After a bit of a wait in between courses, our mains came out in rapid succession.
The cardamom vegetable kurma had a pleasant mix of tender (not mushy) veg, in a rich sauce that, to no one’s surprise, had a noticeable layer of cardamom to it.
Averaged across the two of us, the kadala charu was our favourite dish. The black chickpeas still had a pop of crispness to their exteriors, and a unique taste of their own. The roasted coconut sauce was deeply rich and flavourful and can/should be sold in stores on its own.
I was a big fan of how Coconut Lagoon did the duck biryani, which utilized eastern Ontario’s own duck superstar purveyor, Mariposa Farms. Tender pieces of the meaty fowl, as well as cashews and frizzled onions, dotted the savoury pot of rice, while a cluster of micro greens added a splash of light, vegetal flavours for contrast.
Ghee rice was suggested by our server and did not disappoint with its prominent butteriness and a tangle of fried onions for another layer of flavour.
Pliant parathas had a pleasant char and flaky layers that made already delicious bites all the better.

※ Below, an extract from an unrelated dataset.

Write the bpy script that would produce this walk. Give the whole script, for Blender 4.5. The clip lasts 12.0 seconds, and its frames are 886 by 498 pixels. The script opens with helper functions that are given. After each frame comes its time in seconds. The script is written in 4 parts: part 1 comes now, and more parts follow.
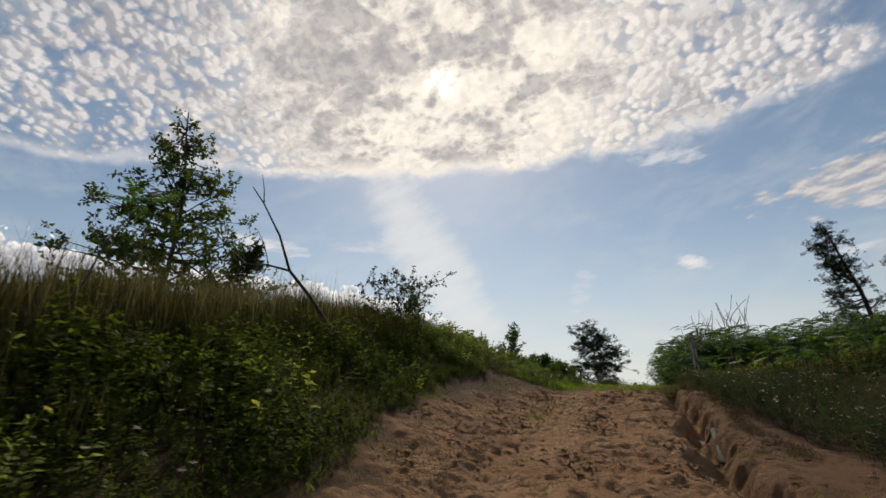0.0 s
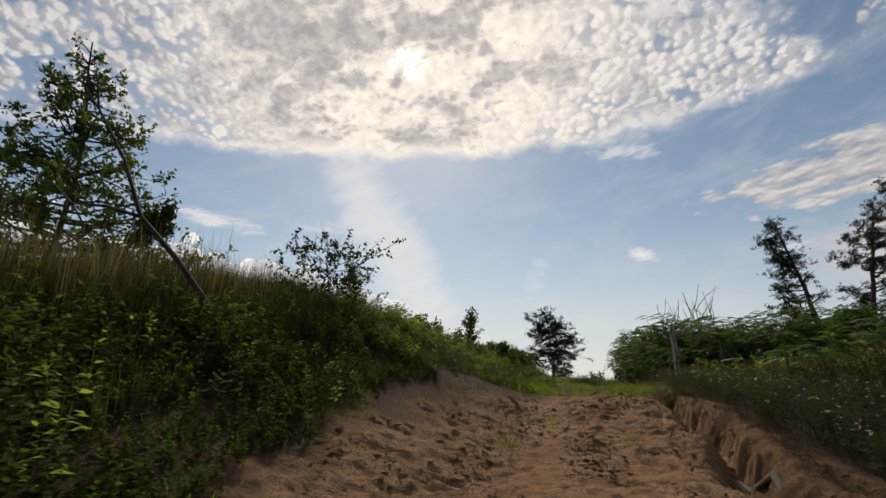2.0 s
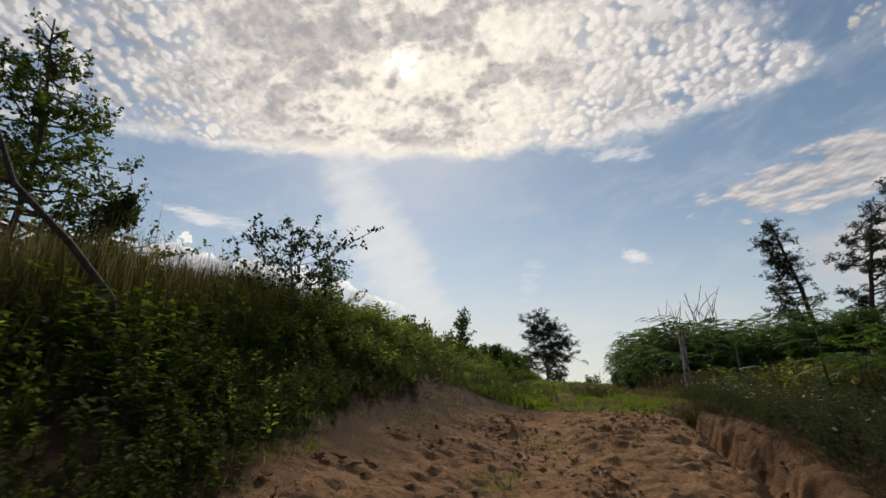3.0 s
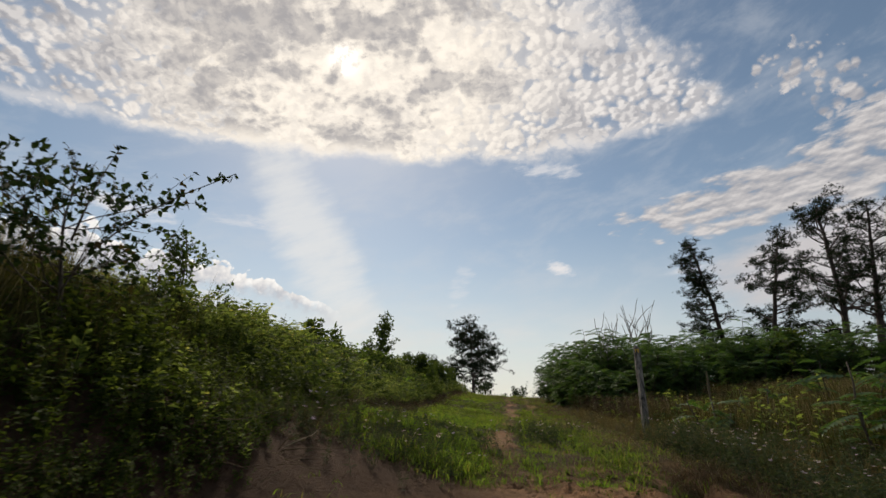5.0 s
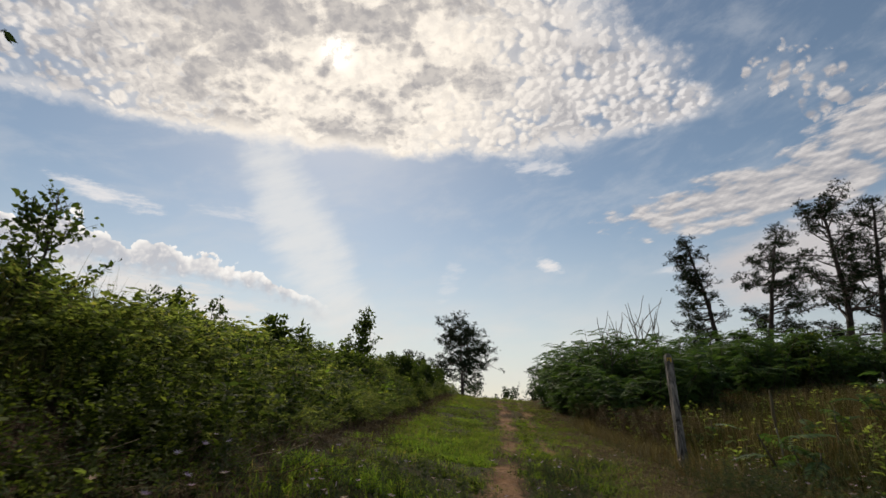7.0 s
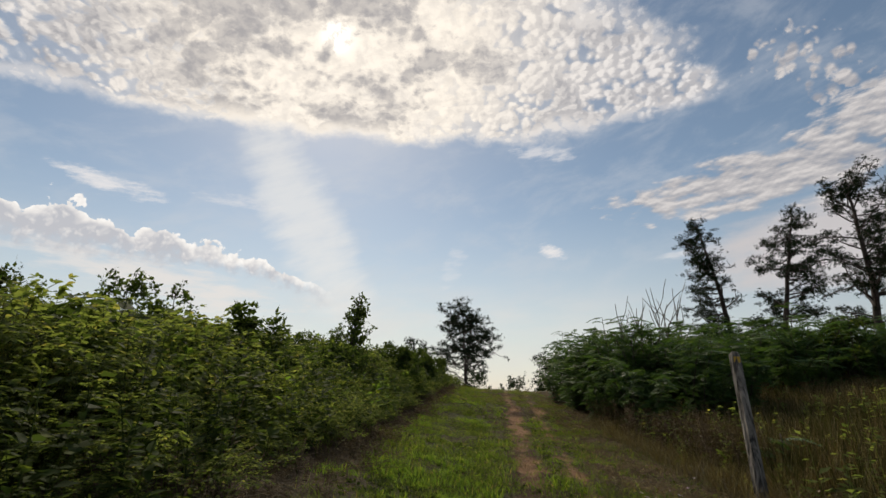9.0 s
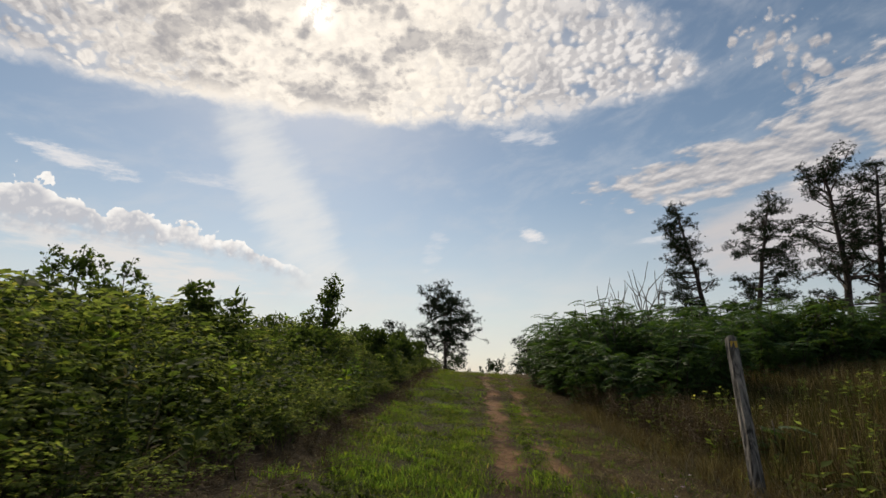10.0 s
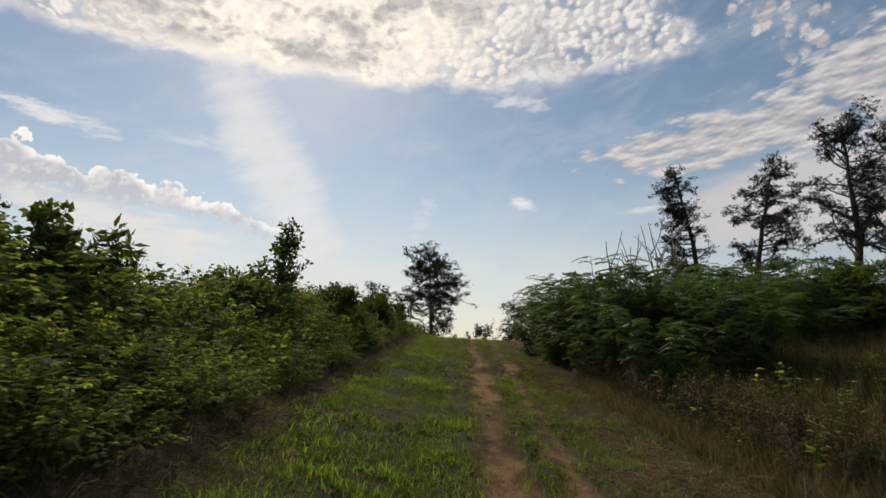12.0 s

Dessert had some very interesting options, but we eventually settled on the cardamom-infused baked yogurt. The yogurt itself was thick and super smooth and that vibrant punch of cardamom was front and centre, while some fruit and nuts mixed things up some more.
Wine and cocktails were also top notch, and their sommelier was a great source of information.
Don’t call it a comeback, Coconut Lagoon has been here for years – and will be for many more with this fresh update and spot-on execution.